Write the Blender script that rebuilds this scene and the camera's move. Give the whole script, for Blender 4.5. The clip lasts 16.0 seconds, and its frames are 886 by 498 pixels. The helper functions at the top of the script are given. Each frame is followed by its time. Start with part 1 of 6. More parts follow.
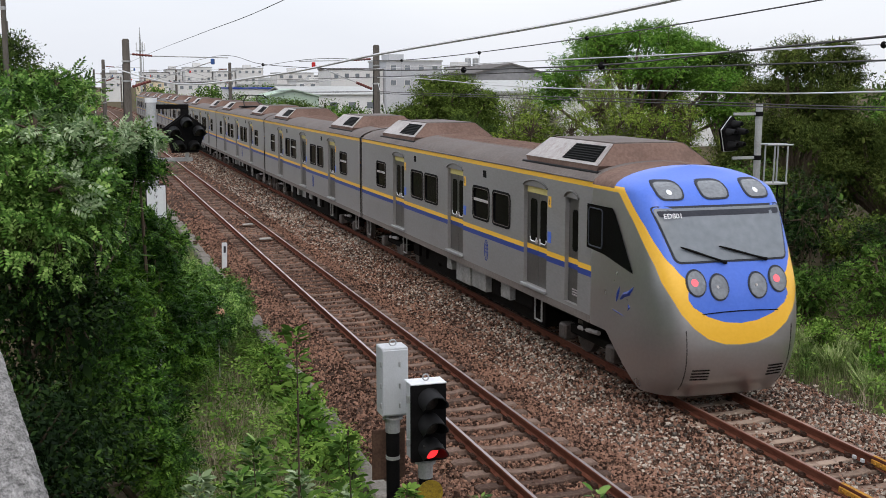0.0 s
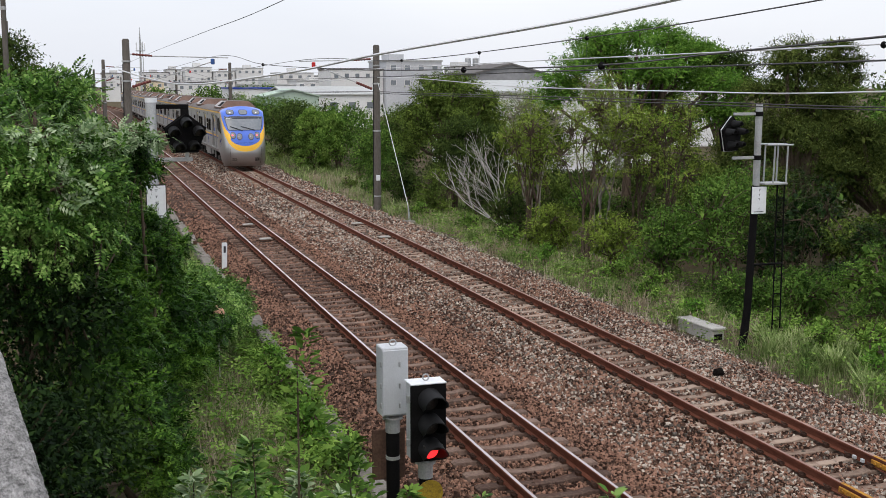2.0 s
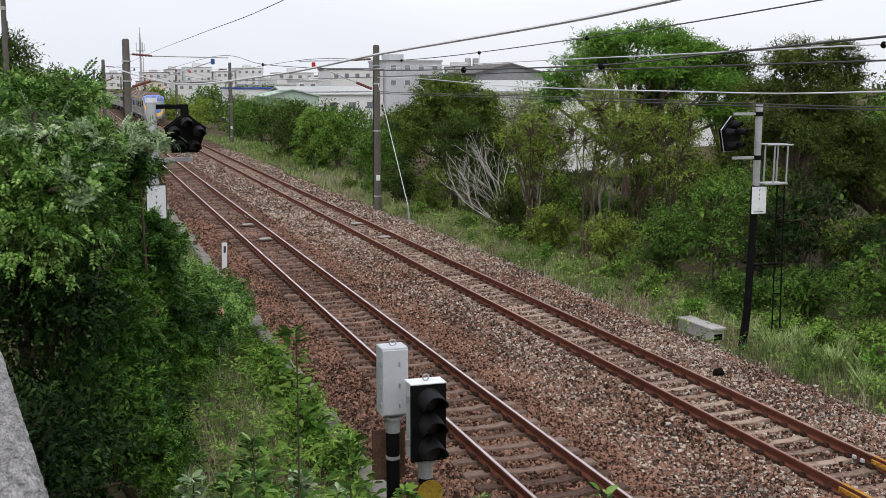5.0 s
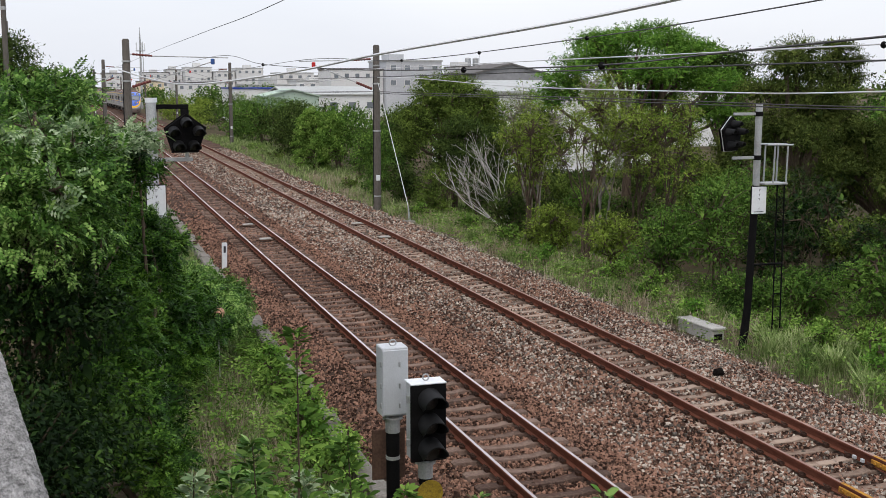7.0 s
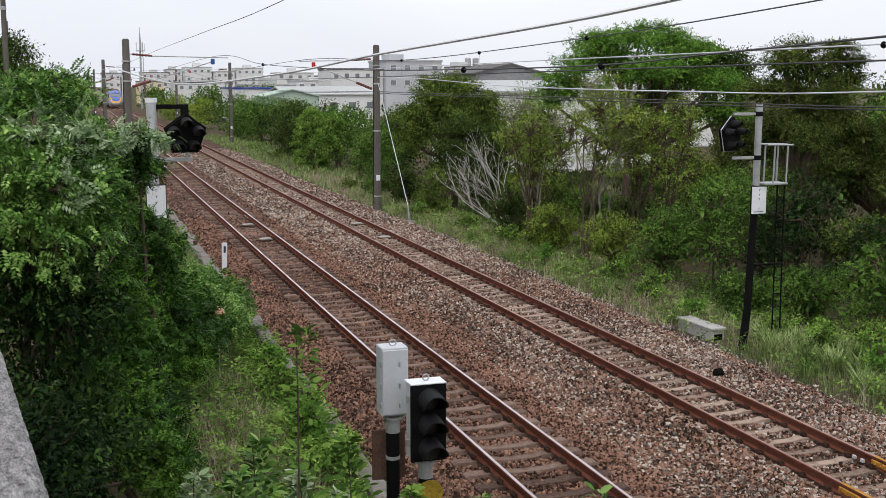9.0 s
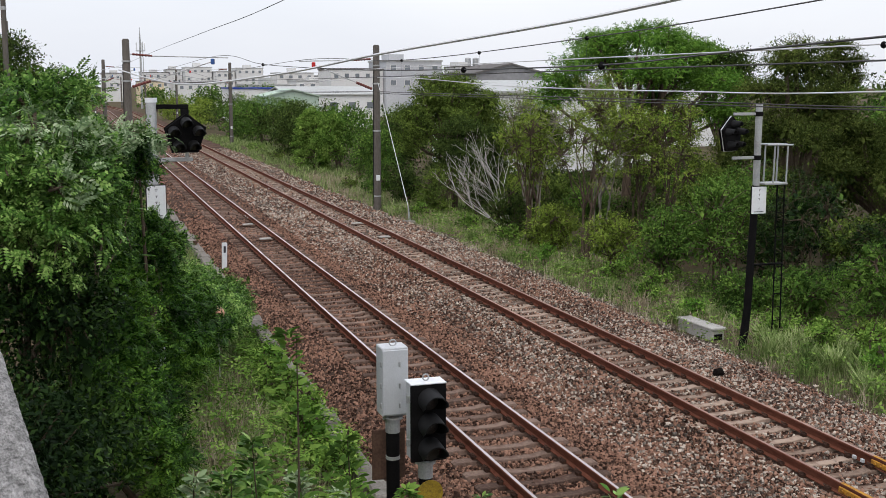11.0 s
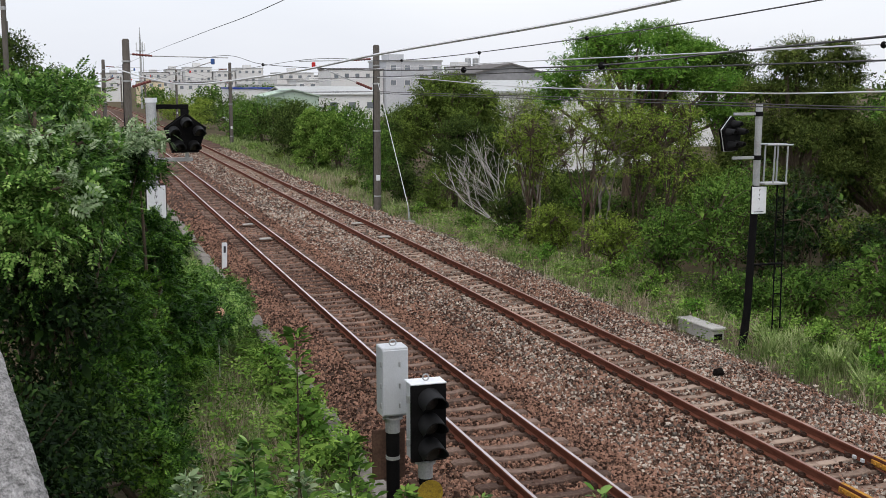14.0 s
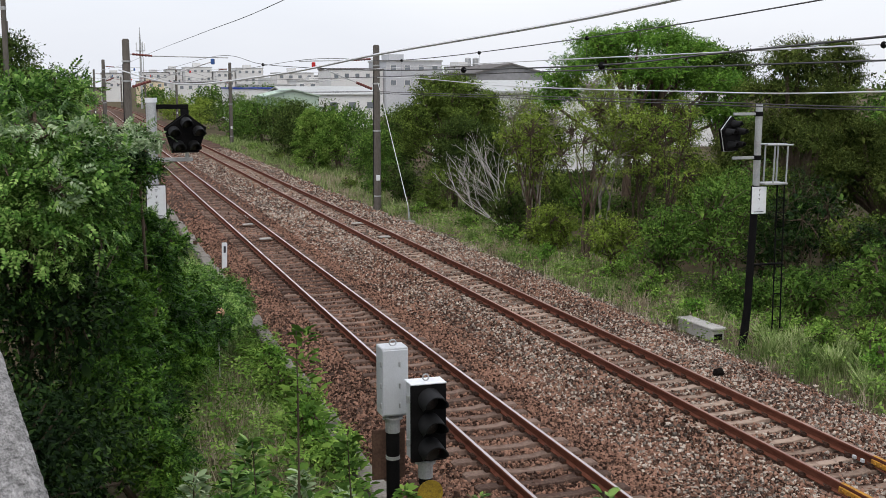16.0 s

☆ ☆ ☆

[Instruction]:
The material above holds pictures; copy everything else in it exactly.

[Solution to this exercise]:
Write the Blender script that rebuilds this scene and the camera's move. Give the whole script, for Blender 4.5. The clip lasts 16.0 seconds, and its frames are 886 by 498 pixels. The helper functions at the top of the script are given. Each frame is followed by its time. Start with part 1 of 6. More parts follow.
0.0 s
2.0 s
5.0 s
7.0 s
9.0 s
11.0 s
14.0 s
16.0 s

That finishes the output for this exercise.